I’ve got Shin Splints; what do I do?

Shin splints, also called “Medial Tibial Stress Syndrome,” (MTSS) is caused when the muscles of your lower leg pull too hard on your bone, causing local pain and inflammation. Over half of all leg pain in athletes is caused from shin splints. Up to 1/3 of runners and soldiers experience shin splints at some point in their lifetime.

MTSS is an overuse injury frequently seen in sports involving running, jumping, or frequent stopping & starting, i.e. field hockey, soccer and cross-country. Shin splints do not occur overnight but over a period of time, often show up during the first two or three weeks of training for a new season. Shin splints can occur when there are changes to your exercise regimen, such as an increase in activity, change in shoes or a change in the surface you play on. Some doctors refer to these training areas as “the terrible toos,” – too much, too hard, too long, too fast.

Symptoms of shin splints include tenderness or pain over the inside lower portion of your shin. The discomfort begins at the start of exercise and eases as you continue. Some patients report “bumps” when touching the inner portion of their leg bone. Be sure to tell your doctor if you experience weakness, numbness or cold feet during exercise or find a very small area of sensitivity.

Unfortunately, MTSS usually develops during a time when you are training heavily for a sport or an upcoming event. Continuing this activity will often lead to ongoing problems and decreased performance. Shin splints are now believed to be a forerunner to stress fracture, so adequate rest is critical. You may need to consider non-weight bearing cross training, such as using a stationary cycle or pool running.

When directed, your return to activity should start slowly, beginning with a 1/4 mile run and progressing by 1/4 mile each time you have no pain for two consecutive workouts.
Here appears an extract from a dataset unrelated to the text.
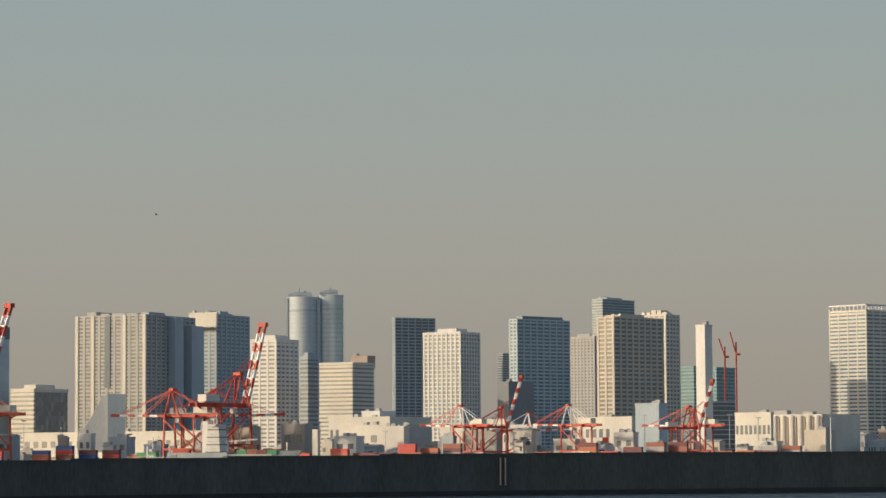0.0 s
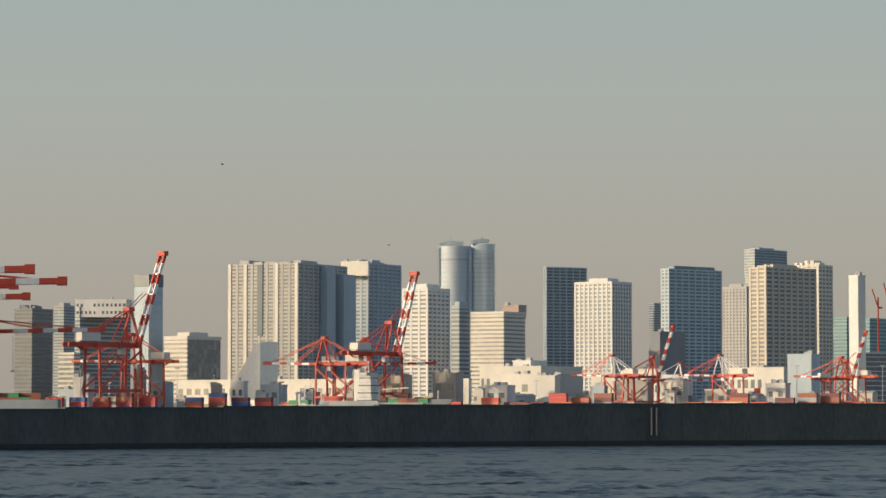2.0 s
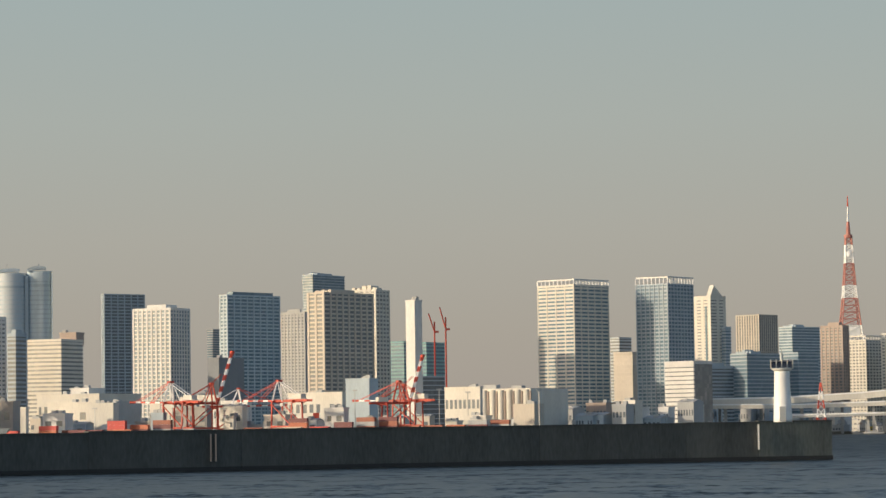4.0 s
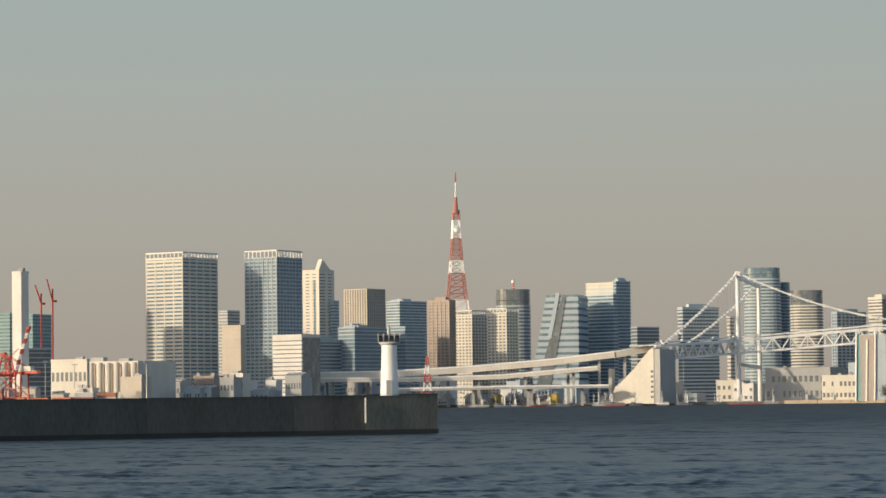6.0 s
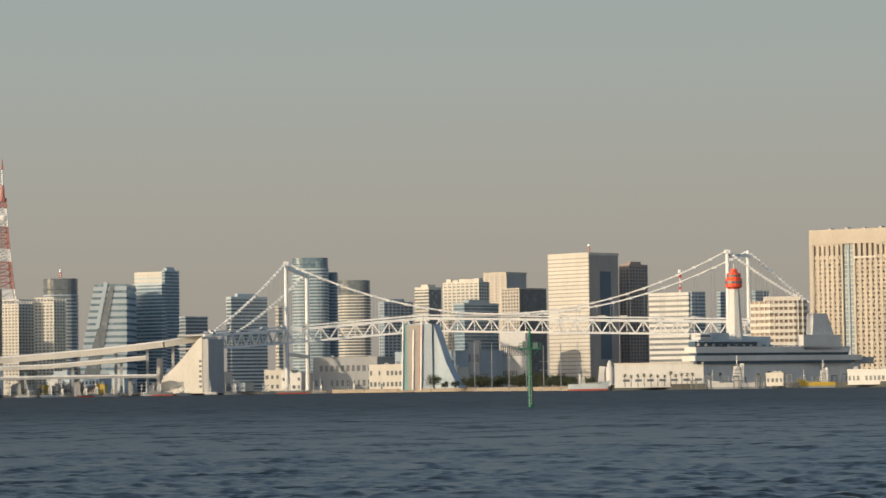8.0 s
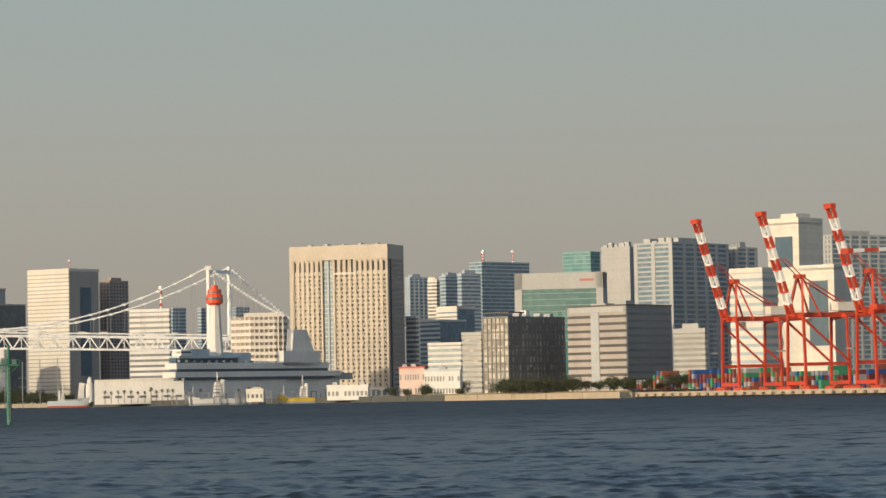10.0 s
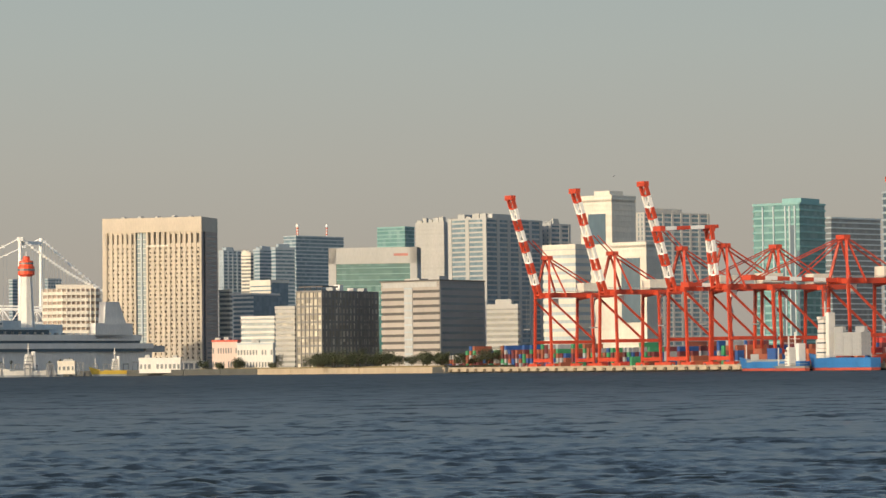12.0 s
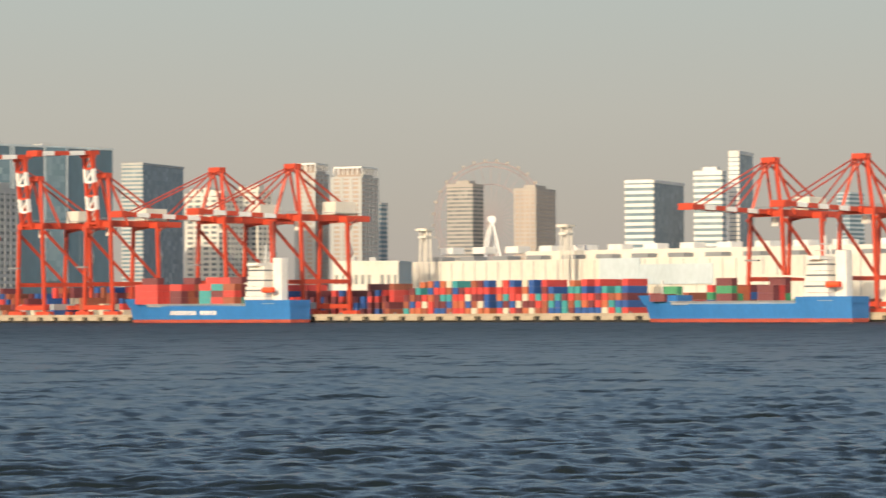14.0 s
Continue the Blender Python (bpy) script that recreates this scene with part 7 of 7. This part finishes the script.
def beacon():
    az, d, top = (7.629, 553.5, 14.80)
    x, y = at(az, d)
    t = thing("beacon", pose(x, y, 0, 0, 0, -az), "dark green steel navigation beacon standing in the sea", "beacon")
    k = d / 5246
    z = lambda py: (739 - py) * k
    part("shaft", mesh_of("shaft", tubes=[((0, 0, -3), (0, 0, z(640)), 4.6 * k, 4.2 * k, 14)]), GREENP, t)
    part("upper_pole", mesh_of("upper_pole", tubes=[((0, 0, z(640)), (0, 0, z(605)), 3 * k, 2.2 * k, 10), ((0, 0, z(605)), (0, 0, z(596)), 1.2 * k, 0.8 * k, 8)]), GREENP, t)
    part("platform", mesh_of("platform", [(-19 * k, -9 * k, z(637), 19 * k, 9 * k, z(634))]), GREENP, t)
    part("railing", mesh_of("railing", beams=[((-19 * k, s * 9 * k, z(q)), (19 * k, s * 9 * k, z(q)), 0.8 * k, 0.8 * k) for s in (-1, 1) for q in (630, 626)] + [((u * k, -9 * k, z(636)), (u * k, -9 * k, z(625)), 0.9 * k, 0.9 * k) for u in (-19, -10, 0, 10, 19)]), GREENP, t)
    part("equipment_box", mesh_of("equipment_box", [(-13 * k, -5 * k, z(634), -5 * k, 5 * k, z(622)), (6 * k, -5 * k, z(634), 14 * k, 5 * k, z(625))]), DGREY, t)
    part("bracket", mesh_of("bracket", beams=[((0, 0, z(652)), (s * 16 * k, 0, z(637)), 1.4 * k, 1.4 * k) for s in (-1, 1)]), GREENP, t)
    part("ladder", mesh_of("ladder", beams=[((s * 2 * k, -5.5 * k, z(735)), (s * 2 * k, -5.5 * k, z(637)), 0.6 * k, 0.6 * k) for s in (-1, 1)] + [((-2 * k, -5.5 * k, z(q)), (2 * k, -5.5 * k, z(q)), 0.6 * k, 0.6 * k) for q in range(642, 735, 7)]), STEEL, t)


beacon()
for az, d, hgt in ((-3.061, 2500, 43.6),):
    x, y = at(az, d)
    t = thing("lattice_mast", pose(x, y, 0), "red and white lattice signal mast", "mast")
    for k in range(6):
        z0, z1 = hgt * k / 6, hgt * (k + 1) / 6
        r0, r1 = 5 * (1 - k / 6.5), 5 * (1 - (k + 1) / 6.5)
        part("stage", mesh_of("stage", beams=[((sx * r0, sy * r0, z0), (sx * r1, sy * r1, z1), 0.7, 0.7) for sx in (-1, 1) for sy in (-1, 1)] + [((-r0, -r0, z0), (r1, -r1, z1), 0.5, 0.5), ((r0, -r0, z0), (-r1, -r1, z1), 0.5, 0.5)]), RED2 if k % 2 else MASTW, t)


def bird(label):
    t = thing("bird", pose(0, 0, 0), label, "bird")
    part("body", lathe("body", [(0.02, -0.45), (0.14, -0.2), (0.17, 0.1), (0.09, 0.35), (0.02, 0.5)], 8), DGREY, t).matrix_basis = pose(0, 0, 0, 0, 90, 0)
    for s in (-1, 1):
        part("wing", mesh_of("wing", beams=[((0, 0, 0.05), (-0.1, s * 0.55, 0.25), 0.3, 0.05), ((-0.1, s * 0.55, 0.25), (-0.25, s * 1.0, 0.12), 0.2, 0.04)]), DGREY, t)
    return t


GULL = bird("dark gull flying over the western docks")
GULL_EAST = bird("dark gull flying past the tall cranes")
GULL_LOW = bird("small dark gull flying low over towers")


def motions():
    """All that moves."""
    walk(WATER, [(0.0, pose(-4, 0, 0)), (4.0, pose(-1.7, 0.3, 0.02)), (9.0, pose(1.2, 0.5, -0.02)), (14.0, pose(4, 1.0, 0))])
    a, b = Vector((420.7, 1016.4, 72.9)), Vector((405.7, 1022.4, 71.5))
    walk(GULL_EAST, [(t, Matrix.Translation(a + (b - a) * (t - 12.5)) @ pose(0, 0, 0, 0, 0, 160)) for t in (0.0, 7.0, 14.0)])
    a, b = Vector((-303.0, 740.4, 71.1)), Vector((-313.7, 735.9, 70.9))
    walk(GULL, [(t, Matrix.Translation(a + (b - a) * (t - 1.0)) @ pose(0, 0, 0, 0, 0, 20)) for t in (0.0, 7.0, 14.0)])
    a, b = Vector((-329.1, 944.3, 61.2)), Vector((-339.9, 940.5, 60.5))
    walk(GULL_LOW, [(t, Matrix.Translation(a + (b - a) * (t - 1.0)) @ pose(0, 0, 0, 0, 0, 200)) for t in (0.0, 7.0, 14.0)])


motions()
You should initially avoid running on hard or uneven surfaces and begin at a lower intensity and distance, increasing by no more than 10-15% per week- first increase distance, then pace, and avoid hard or unlevel surfaces, including hills.

Sports creams and home ice massage may provide some relief. Use ice after any activity. Patients who have flat feet are predisposed to developing shin splints and may need arch supports or orthotics. Avoid using heel cushions in your shoes, as they may increase the recurrence of this problem.